How does this upgrading strategy look like? Again, thanks for replying to this question and the one before it!

Sounds good. You may also want to consider using dedicated master nodes. Mixed data/master nodes are ok if a cluster is small or lightly-loaded, but at scale it tends to be useful to keep the roles separate. From the docs:

Indexing and searching your data is CPU-, memory-, and I/O-intensive work which can put pressure on a node’s resources. To ensure that your master node is stable and not under pressure, it is a good idea in a bigger cluster to split the roles between dedicated master-eligible nodes and dedicated data nodes.

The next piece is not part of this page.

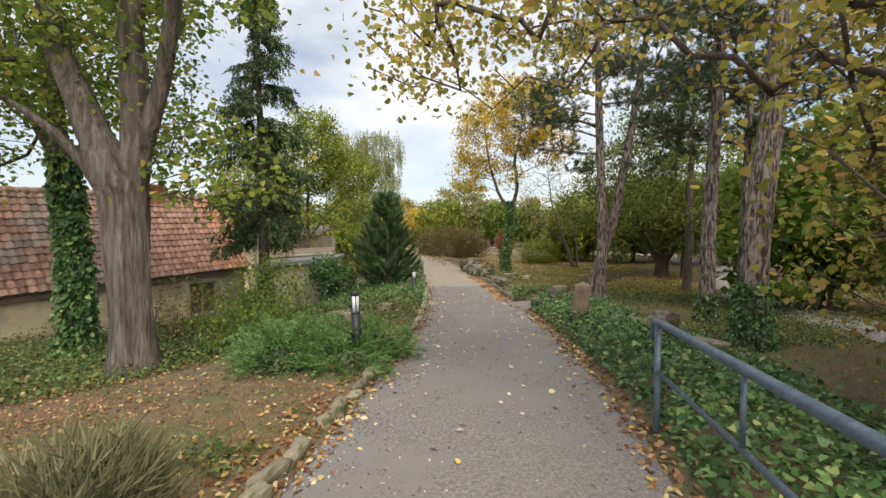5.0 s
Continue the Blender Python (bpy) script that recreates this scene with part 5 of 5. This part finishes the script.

While master nodes can also behave as coordinating nodes and route search and indexing requests from clients to data nodes, it is better not to use dedicated master nodes for this purpose. It is important for the stability of the cluster that master-eligible nodes do as little work as possible.

Regarding this:

Why do this one at a time? It would be quicker to exclude all the old nodes at once, since the shards can move in parallel that way. Then once the shards have all finished moving and the voting config exclusions are in place you can just shut everything down in one step.